▶ **Task description**
Every line below that holds the string "Blender" should be copied out.

▶ **Provided material**
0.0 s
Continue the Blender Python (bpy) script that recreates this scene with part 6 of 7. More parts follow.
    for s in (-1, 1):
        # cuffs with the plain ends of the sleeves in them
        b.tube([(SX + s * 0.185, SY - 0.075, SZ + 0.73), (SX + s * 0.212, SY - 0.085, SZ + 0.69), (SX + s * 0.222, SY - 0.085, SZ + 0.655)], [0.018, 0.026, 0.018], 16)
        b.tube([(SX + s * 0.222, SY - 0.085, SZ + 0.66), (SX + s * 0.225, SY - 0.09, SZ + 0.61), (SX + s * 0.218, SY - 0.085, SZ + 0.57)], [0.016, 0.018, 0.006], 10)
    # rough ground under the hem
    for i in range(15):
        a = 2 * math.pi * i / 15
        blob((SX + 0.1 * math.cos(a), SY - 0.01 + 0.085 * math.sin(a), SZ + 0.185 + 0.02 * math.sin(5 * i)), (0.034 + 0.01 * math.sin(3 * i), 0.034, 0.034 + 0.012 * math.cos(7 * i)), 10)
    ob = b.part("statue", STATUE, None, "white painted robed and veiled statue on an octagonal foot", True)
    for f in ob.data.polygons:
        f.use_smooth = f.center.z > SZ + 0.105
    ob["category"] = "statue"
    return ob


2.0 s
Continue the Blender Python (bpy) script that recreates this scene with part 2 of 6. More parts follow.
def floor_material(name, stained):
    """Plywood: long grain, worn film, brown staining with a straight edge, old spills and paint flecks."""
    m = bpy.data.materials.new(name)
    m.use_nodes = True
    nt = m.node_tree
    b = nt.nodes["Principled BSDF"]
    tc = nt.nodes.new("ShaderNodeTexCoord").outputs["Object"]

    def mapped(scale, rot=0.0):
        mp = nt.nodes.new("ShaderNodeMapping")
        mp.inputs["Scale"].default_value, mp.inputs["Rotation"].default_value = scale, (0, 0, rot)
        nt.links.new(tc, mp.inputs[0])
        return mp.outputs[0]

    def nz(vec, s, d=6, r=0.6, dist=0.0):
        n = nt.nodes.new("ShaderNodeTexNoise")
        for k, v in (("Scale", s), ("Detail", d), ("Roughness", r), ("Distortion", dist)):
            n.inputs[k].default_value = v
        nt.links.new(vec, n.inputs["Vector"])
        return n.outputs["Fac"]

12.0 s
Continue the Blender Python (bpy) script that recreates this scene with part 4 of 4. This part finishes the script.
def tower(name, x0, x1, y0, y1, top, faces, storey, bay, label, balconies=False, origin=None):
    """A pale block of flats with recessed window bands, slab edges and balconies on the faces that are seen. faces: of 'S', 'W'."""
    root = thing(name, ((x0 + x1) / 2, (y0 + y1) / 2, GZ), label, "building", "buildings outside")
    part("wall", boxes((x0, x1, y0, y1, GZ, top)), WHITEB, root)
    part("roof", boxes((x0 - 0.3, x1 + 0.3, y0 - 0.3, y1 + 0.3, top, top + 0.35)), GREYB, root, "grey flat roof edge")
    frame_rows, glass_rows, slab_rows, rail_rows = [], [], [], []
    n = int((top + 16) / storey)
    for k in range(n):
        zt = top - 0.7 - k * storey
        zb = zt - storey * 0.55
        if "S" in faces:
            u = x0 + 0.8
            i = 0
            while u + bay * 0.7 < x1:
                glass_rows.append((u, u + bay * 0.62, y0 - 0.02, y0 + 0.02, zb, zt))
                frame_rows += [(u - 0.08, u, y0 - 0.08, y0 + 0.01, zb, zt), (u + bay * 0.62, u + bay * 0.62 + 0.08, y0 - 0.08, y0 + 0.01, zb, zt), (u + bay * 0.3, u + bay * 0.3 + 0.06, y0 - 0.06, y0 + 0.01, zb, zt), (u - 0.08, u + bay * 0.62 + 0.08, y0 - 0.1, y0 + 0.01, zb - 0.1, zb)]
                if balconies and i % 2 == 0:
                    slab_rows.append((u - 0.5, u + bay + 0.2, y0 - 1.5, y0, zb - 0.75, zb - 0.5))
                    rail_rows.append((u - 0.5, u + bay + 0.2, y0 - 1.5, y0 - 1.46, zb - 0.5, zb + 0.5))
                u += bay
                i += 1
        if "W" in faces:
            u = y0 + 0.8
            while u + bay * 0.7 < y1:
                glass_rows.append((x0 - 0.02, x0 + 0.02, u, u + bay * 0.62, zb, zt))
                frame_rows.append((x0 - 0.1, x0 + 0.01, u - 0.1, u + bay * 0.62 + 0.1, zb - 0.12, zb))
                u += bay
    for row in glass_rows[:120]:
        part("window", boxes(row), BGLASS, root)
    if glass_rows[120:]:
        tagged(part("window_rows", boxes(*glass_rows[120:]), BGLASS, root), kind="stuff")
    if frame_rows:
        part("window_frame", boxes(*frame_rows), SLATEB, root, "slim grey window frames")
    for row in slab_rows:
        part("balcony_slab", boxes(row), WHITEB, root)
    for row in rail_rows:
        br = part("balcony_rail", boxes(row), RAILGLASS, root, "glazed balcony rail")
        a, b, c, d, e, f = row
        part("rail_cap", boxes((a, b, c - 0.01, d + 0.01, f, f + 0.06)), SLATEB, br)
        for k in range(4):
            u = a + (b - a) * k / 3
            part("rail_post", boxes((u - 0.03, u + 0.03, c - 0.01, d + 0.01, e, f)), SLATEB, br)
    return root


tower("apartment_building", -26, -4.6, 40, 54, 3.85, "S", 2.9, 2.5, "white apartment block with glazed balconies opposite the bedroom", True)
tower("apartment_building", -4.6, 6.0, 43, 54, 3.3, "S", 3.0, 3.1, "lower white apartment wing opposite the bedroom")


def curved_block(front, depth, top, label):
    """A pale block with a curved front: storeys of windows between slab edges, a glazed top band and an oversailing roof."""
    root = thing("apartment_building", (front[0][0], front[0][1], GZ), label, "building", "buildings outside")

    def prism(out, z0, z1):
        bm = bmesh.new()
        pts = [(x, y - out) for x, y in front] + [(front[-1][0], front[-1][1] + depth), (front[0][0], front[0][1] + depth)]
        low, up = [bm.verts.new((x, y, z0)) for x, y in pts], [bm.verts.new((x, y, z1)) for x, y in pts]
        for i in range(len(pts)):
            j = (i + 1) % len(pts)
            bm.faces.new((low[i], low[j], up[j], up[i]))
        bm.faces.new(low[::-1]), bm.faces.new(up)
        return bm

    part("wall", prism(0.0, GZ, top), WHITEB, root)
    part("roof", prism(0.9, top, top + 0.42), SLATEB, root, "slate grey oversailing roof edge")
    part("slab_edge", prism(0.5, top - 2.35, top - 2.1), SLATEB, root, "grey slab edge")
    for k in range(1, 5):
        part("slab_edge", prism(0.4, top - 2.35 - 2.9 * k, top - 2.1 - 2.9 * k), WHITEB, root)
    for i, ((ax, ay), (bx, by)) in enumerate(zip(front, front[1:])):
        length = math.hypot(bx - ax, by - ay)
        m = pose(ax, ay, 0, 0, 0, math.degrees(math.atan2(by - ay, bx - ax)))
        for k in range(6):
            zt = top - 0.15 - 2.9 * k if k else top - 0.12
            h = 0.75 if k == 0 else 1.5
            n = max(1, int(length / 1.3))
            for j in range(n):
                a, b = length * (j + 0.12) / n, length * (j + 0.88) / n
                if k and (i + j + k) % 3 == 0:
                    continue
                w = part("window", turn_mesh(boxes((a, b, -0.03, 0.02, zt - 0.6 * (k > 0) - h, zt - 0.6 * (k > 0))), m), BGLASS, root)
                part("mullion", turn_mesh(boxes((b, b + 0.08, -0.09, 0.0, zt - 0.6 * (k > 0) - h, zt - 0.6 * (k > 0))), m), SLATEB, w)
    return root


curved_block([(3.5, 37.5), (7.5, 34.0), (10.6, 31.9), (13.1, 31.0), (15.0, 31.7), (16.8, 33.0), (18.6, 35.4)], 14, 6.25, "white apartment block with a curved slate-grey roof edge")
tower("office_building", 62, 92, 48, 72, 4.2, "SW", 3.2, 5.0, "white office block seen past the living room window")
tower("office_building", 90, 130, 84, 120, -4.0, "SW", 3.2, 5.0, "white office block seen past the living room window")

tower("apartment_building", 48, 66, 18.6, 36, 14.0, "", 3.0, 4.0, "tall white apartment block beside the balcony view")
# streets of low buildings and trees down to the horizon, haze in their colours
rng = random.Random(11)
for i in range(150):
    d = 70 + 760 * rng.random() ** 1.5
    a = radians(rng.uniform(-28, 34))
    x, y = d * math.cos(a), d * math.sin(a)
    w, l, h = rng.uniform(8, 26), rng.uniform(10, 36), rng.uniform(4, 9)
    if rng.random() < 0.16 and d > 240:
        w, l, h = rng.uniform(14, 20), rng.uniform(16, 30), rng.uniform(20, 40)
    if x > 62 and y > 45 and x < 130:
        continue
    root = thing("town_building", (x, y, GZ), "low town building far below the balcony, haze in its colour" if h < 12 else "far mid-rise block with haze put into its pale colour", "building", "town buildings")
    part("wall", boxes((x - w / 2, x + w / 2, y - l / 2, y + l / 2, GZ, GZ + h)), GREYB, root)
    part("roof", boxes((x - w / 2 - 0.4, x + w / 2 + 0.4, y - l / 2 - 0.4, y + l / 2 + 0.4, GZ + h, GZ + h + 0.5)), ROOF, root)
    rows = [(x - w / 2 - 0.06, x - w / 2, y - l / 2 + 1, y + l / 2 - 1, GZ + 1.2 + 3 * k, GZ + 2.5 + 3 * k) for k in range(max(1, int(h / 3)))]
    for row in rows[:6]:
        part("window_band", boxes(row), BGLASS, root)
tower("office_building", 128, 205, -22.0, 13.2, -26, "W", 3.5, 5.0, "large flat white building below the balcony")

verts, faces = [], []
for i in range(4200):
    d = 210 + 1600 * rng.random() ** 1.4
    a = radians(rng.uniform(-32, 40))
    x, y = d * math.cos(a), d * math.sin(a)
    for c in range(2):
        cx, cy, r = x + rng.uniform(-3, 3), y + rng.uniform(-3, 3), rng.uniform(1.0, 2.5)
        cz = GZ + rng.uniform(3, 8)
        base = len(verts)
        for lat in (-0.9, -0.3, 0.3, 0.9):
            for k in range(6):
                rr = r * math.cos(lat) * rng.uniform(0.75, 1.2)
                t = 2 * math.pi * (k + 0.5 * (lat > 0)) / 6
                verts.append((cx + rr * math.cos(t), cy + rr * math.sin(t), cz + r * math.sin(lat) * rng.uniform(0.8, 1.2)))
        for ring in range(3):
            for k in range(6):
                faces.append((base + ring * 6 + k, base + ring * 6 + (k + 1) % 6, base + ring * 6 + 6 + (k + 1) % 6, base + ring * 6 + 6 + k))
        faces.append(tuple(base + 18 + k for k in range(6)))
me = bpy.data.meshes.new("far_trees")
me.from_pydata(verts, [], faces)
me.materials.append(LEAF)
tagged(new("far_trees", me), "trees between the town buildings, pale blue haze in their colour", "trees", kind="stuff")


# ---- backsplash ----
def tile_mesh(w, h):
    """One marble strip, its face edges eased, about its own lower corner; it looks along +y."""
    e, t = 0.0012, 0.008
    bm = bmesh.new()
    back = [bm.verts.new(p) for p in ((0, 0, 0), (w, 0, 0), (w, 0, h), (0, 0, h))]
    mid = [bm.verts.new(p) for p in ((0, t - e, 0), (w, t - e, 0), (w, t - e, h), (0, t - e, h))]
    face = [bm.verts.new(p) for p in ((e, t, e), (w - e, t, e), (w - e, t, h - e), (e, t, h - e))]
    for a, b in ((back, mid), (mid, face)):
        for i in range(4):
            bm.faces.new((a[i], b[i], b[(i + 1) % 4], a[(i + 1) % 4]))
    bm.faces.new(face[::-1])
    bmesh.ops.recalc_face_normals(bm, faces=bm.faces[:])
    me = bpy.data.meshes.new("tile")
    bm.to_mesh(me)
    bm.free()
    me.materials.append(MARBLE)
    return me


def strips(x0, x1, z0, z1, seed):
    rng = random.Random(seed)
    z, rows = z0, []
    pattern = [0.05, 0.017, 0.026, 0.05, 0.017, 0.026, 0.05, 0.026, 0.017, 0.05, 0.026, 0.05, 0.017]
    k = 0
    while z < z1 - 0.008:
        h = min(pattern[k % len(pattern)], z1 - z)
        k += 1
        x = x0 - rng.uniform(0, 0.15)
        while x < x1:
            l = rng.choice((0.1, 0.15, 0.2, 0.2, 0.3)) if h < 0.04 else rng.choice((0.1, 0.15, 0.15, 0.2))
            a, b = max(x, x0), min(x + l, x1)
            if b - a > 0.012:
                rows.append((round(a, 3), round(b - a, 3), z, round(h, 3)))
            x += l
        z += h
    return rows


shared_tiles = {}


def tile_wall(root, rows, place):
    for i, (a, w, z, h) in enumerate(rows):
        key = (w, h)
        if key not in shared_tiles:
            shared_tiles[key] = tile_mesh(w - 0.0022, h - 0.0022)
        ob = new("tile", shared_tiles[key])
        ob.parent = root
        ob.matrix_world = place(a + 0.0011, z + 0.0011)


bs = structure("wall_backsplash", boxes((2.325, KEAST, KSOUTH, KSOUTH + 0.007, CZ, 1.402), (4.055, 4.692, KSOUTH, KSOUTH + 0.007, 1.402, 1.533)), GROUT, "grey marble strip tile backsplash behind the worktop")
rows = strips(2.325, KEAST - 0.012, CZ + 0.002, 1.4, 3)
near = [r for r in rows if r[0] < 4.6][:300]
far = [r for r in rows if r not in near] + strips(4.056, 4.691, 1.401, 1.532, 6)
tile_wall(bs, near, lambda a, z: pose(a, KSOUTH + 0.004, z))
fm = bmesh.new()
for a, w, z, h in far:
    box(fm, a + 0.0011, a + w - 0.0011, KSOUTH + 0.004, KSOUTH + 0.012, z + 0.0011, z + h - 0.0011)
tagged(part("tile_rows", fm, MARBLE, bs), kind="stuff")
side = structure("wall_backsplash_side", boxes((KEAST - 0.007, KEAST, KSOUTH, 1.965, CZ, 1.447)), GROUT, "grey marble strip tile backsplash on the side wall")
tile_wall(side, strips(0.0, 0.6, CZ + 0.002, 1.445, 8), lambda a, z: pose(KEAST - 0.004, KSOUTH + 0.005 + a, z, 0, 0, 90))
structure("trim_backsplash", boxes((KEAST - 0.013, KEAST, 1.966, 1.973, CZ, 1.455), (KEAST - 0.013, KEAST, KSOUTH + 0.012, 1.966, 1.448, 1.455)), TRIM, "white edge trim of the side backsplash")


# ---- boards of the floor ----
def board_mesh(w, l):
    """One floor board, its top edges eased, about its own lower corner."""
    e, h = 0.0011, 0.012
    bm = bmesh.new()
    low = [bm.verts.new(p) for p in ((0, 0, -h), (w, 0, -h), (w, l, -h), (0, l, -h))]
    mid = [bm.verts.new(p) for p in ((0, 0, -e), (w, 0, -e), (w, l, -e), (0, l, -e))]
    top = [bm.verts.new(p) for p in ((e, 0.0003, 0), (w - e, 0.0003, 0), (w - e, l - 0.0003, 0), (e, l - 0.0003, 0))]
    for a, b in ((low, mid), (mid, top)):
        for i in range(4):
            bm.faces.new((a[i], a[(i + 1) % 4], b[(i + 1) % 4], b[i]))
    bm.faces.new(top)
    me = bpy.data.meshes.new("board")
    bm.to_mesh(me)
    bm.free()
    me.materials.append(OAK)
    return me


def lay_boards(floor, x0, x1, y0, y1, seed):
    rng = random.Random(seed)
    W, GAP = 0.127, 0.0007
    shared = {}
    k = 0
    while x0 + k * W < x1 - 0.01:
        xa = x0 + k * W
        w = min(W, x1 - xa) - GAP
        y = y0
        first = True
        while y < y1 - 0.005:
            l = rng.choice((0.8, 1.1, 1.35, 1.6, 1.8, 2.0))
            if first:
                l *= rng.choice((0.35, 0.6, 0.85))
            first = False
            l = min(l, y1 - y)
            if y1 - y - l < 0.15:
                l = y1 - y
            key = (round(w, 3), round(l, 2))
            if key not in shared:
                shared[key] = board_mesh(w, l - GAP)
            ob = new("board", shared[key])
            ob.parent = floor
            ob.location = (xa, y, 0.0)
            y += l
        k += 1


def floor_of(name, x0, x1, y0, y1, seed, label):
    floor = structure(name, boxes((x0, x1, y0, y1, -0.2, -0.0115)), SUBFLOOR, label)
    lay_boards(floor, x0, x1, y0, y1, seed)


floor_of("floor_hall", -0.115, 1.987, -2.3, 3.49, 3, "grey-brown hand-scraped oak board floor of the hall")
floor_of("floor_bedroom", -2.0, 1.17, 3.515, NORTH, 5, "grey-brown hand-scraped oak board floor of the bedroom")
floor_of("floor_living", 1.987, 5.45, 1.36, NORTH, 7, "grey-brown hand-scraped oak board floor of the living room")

▶ **Task response**
Continue the Blender Python (bpy) script that recreates this scene with part 6 of 7. More parts follow.
Continue the Blender Python (bpy) script that recreates this scene with part 2 of 6. More parts follow.
Continue the Blender Python (bpy) script that recreates this scene with part 4 of 4. This part finishes the script.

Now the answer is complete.